Коллеги явно расценили вопрос как безнравственный, и под осуждающими взглядами вопрос (как и ответ) повис в воздухе. В общем, никакой раскованности, столь характерной для многих экспедиций там, на Большой земле.
Как обычно, побудка у нас в любую погоду точно в семь тридцать, призыв Жени на завтрак способен поднять даже мертвеца. Существует, разумеется, и моральная сторона: попробуйте опоздать на завтрак, если человек сам поднялся пораньше, сам взял на себя обязанности кока, освободив тем самым тебя от обязанностей, которые многие воспринимают как обременительные.

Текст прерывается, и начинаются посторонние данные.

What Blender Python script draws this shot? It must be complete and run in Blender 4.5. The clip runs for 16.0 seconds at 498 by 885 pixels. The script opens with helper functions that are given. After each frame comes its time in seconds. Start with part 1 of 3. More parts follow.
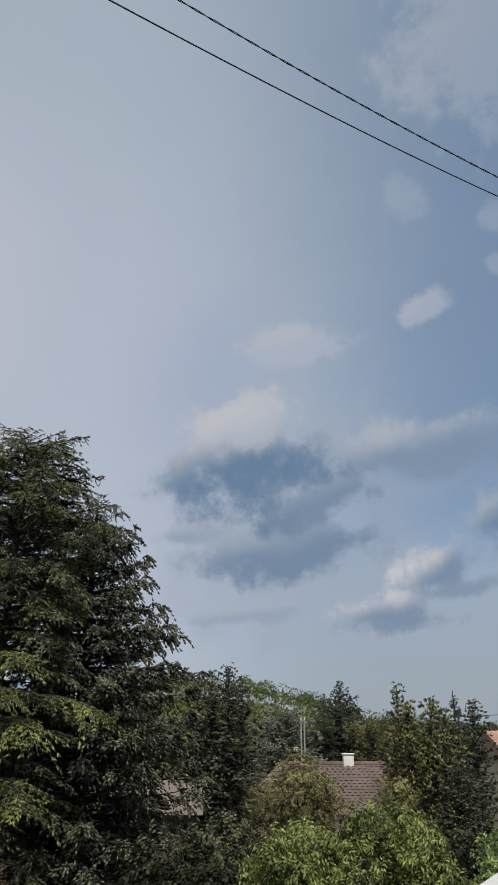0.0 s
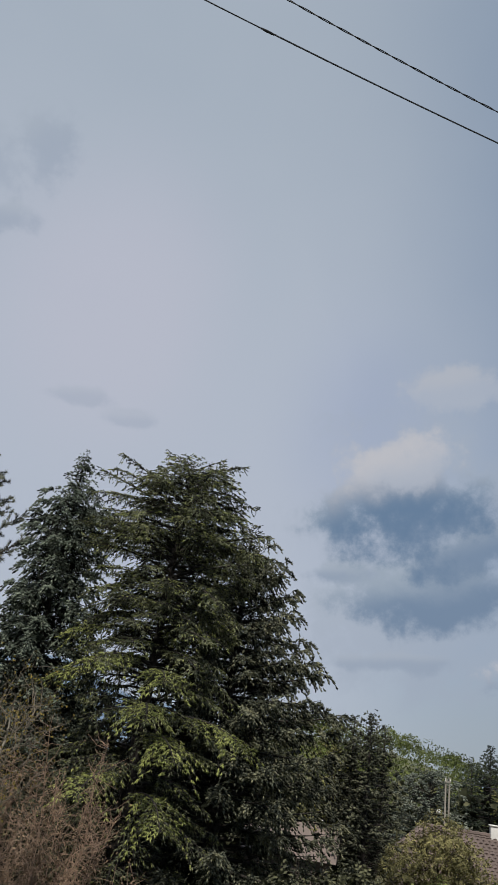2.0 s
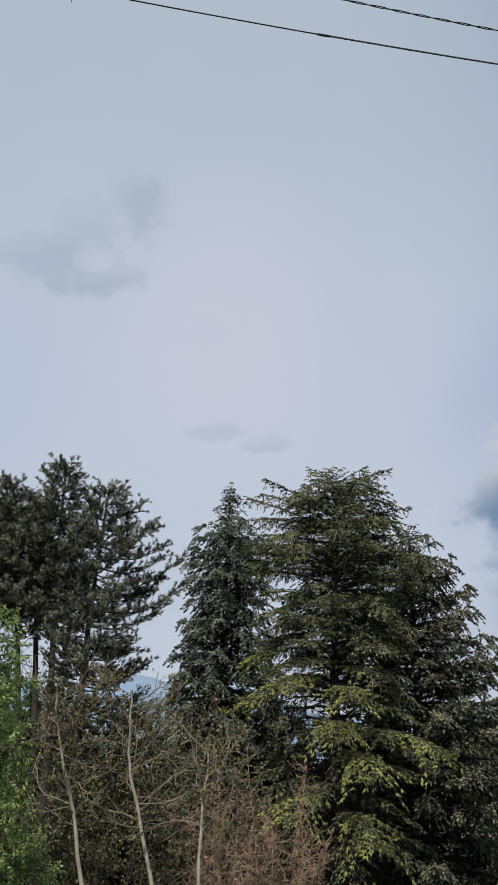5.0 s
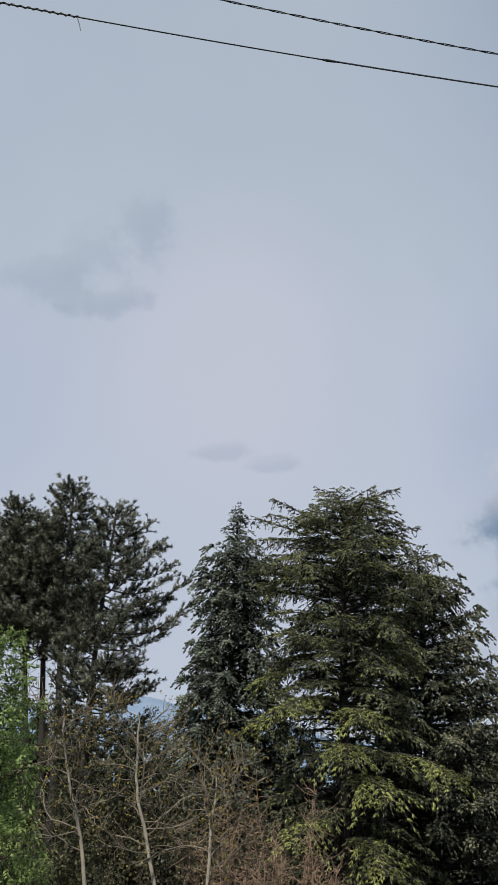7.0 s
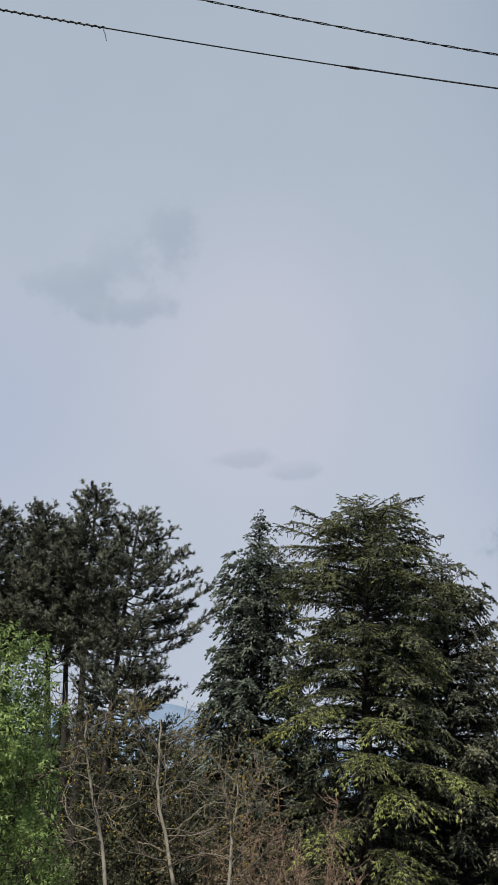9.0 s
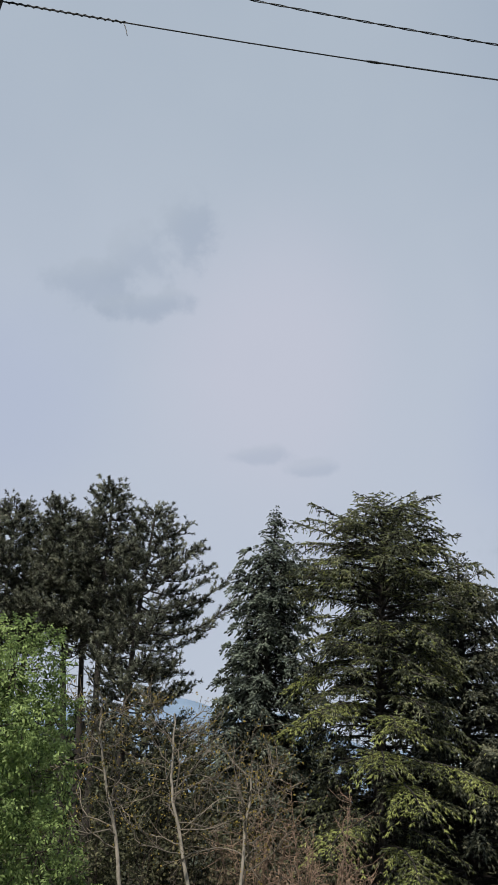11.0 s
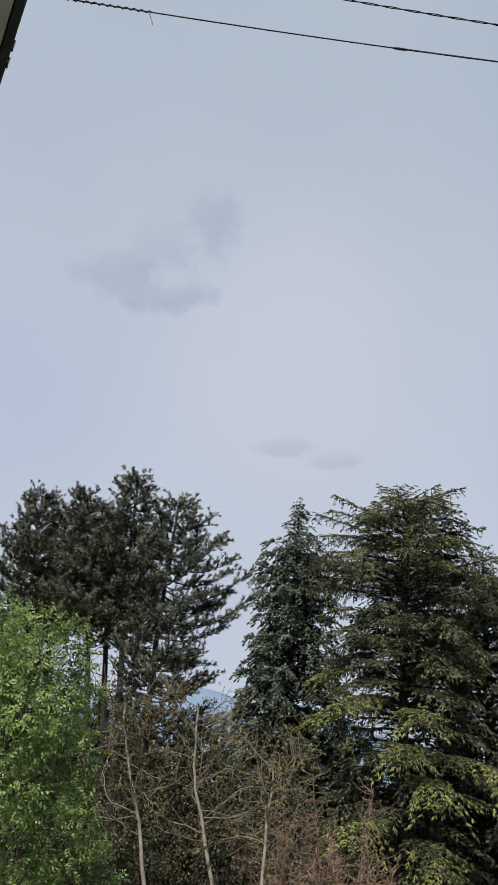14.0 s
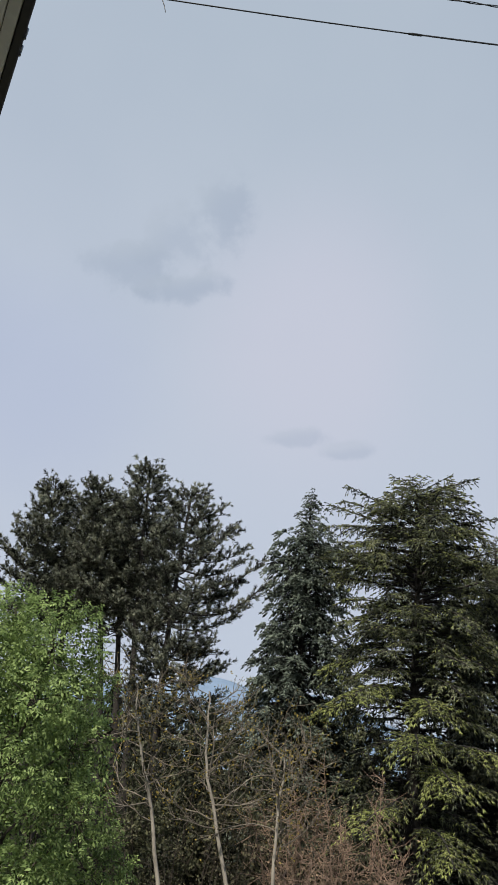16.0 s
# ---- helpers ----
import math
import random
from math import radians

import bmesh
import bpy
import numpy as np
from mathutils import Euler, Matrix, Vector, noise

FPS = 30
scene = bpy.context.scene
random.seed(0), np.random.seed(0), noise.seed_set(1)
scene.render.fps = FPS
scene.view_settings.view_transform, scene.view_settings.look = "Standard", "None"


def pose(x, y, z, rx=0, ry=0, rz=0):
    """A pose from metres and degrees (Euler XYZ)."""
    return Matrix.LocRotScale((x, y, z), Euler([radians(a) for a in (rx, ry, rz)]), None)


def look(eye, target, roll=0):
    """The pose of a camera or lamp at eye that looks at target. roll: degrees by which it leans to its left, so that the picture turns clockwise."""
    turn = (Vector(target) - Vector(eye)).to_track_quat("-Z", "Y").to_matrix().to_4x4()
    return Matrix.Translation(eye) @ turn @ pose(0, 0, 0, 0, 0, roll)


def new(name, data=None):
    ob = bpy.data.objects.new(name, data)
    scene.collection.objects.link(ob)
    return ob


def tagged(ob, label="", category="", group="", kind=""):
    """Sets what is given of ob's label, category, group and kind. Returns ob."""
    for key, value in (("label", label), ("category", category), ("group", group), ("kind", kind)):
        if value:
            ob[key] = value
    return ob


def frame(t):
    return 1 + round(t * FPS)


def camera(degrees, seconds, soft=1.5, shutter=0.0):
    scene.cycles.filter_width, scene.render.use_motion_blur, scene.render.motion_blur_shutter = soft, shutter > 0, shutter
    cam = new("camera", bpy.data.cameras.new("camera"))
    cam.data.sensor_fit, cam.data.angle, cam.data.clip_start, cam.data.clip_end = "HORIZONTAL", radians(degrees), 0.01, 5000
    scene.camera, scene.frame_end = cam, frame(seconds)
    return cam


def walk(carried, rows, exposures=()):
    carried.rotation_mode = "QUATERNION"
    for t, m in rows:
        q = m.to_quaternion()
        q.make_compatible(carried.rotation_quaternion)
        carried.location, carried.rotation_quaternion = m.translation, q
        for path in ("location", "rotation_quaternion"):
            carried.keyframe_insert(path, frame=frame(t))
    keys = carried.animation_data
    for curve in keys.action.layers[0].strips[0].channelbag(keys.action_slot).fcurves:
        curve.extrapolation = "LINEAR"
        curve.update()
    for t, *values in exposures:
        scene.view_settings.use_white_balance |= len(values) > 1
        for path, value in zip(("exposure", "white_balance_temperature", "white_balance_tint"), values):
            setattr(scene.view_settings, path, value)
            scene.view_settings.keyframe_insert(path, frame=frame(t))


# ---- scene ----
# ---------------------------------------------------------------- camera
EYE = 7.0
cam = camera(37.0, 16.0, soft=1.2)
# seconds, height above EYE, tilt, lean, turn
PATH = [
    (0.0, 0.045, 111.57, 0.0, 0.0), (0.5, 0.02, 113.73, -2.24, 1.05), (1.0, 0.014, 114.89, -3.3, 1.28),
    (1.5, -0.015, 114.61, -6.09, 3.83), (2.0, 0.016, 113.72, -8.09, 9.78), (2.5, 0.046, 113.64, -7.46, 11.43),
    (3.0, 0.064, 113.63, -7.33, 16.14), (3.5, 0.027, 113.44, -6.5, 20.11), (4.0, -0.002, 113.1, -2.99, 23.77),
    (6.5, 0.012, 114.83, -1.84, 24.08), (7.0, 0.008, 115.15, -2.06, 24.51), (7.5, 0.006, 115.44, -2.32, 24.72),
    (8.0, 0.004, 115.49, -2.55, 25.0), (8.5, 0.003, 115.56, -2.5, 25.42), (9.0, 0.002, 115.64, -2.97, 25.99),
    (11.5, -0.004, 115.25, -4.04, 27.06), (12.0, -0.005, 115.14, -4.07, 27.28), (12.5, -0.006, 115.02, -4.32, 27.57),
    (13.0, -0.008, 114.86, -4.6, 27.98), (13.5, -0.01, 114.7, -4.81, 28.18), (14.0, -0.011, 114.57, -4.98, 28.46),
    (14.5, -0.012, 114.31, -4.99, 28.7), (15.0, -0.013, 114.13, -5.2, 28.91), (15.5, -0.015, 113.94, -5.33, 29.18),
    (16.0, -0.016, 113.75, -5.49, 29.27)]
EXPOSURES = [(0.0, -0.06), (1.0, -0.17), (2.0, -0.07), (3.0, -0.06), (3.5, 0.01), (4.1, 0.2), (6.5, 0.12), (9.0, 0.11), (11.5, 0.12), (12.2, 0.2), (16.0, 0.2)]
walk(cam, [(t, pose(0, 0, EYE + dz, rx, ry, rz)) for t, dz, rx, ry, rz in PATH], EXPOSURES)


def bearing(az, el, d):
    """The place at the compass bearing az and the height angle el from the eye, d metres away over the ground."""
    a = radians(az)
    return Vector((d * math.sin(a), d * math.cos(a), EYE + d * math.tan(radians(el))))


# ---------------------------------------------------------------- sky and sun
SUN_AZ, SUN_EL = 176.0, 51.0
world = bpy.data.worlds.new("sky")
scene.world = world
world.use_nodes = True
WN, WL = world.node_tree.nodes, world.node_tree.links
WN.clear()


def wmath(op, a, b=None, c=None, clamp=False):
    n = WN.new("ShaderNodeMath")
    n.operation, n.use_clamp = op, clamp
    for i, v in enumerate((a, b, c)):
        if v is None:
            continue
        if isinstance(v, (int, float)):
            n.inputs[i].default_value = v
        else:
            WL.new(v, n.inputs[i])
    return n.outputs[0]


def wsmooth(v, lo, hi, to_lo=0.0, to_hi=1.0):
    n = WN.new("ShaderNodeMapRange")
    n.interpolation_type = "SMOOTHERSTEP"
    WL.new(v, n.inputs[0])
    for i, q in enumerate((lo, hi, to_lo, to_hi)):
        n.inputs[i + 1].default_value = q
    return n.outputs[0]


def wmix(f, a, b):
    n = WN.new("ShaderNodeMix")
    n.data_type = "RGBA"
    for i, v in ((0, f), (6, a), (7, b)):
        if isinstance(v, (int, float)):
            n.inputs[i].default_value = v
        elif isinstance(v, tuple):
            n.inputs[i].default_value = (*v, 1)
        else:
            WL.new(v, n.inputs[i])
    return n.outputs[2]


def wnoise(vec, scale, detail, rough=0.55):
    n = WN.new("ShaderNodeTexNoise")
    n.inputs["Scale"].default_value, n.inputs["Detail"].default_value, n.inputs["Roughness"].default_value = scale, detail, rough
    WL.new(vec, n.inputs["Vector"])
    return n.outputs[0]


sky = WN.new("ShaderNodeTexSky")
sky.sky_type, sky.sun_disc = "NISHITA", False
sky.sun_elevation, sky.sun_rotation = radians(SUN_EL), radians(SUN_AZ)
sky.air_density, sky.dust_density, sky.ozone_density = 1.0, 1.4, 1.5
coord = WN.new("ShaderNodeTexCoord").outputs["Generated"]
split = WN.new("ShaderNodeSeparateXYZ")
WL.new(coord, split.inputs[0])
AZ = wmath("MULTIPLY", wmath("ARCTAN2", split.outputs[0], split.outputs[1]), 57.2958)
EL = wmath("MULTIPLY", wmath("ARCSINE", split.outputs[2]), 57.2958)
scaled = WN.new("ShaderNodeVectorMath")
scaled.operation = "SCALE"
WL.new(sky.outputs[0], scaled.inputs[0])
scaled.inputs[3].default_value = 0.085
clear = wmix(0.5, scaled.outputs[0], (0.25, 0.37, 0.54))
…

Вот и вылезаешь из спального мешка, чертыхаясь про себя, и, отправляясь к морю на утренний туалет, одновременно просматриваешь, напилены ли дрова, запасена ли вода в ведрах, и т. д. Точно так же после еды работу по мытью посуды буквально рвем из рук друг у друга, потому что, не сказав ни слова, Женя сделает ее сам: такого мы допустить не можем. Не стоит заблуждаться — так обстоит дело далеко не в каждой экспедиции. Я склонен думать, что Женя где–то в свое время насмотрелся совсем другого и теперь по–своему активно утверждает свое положительное начало по принципу: если не я, то кто? Такая жизненная позиция требует уважения без скидок.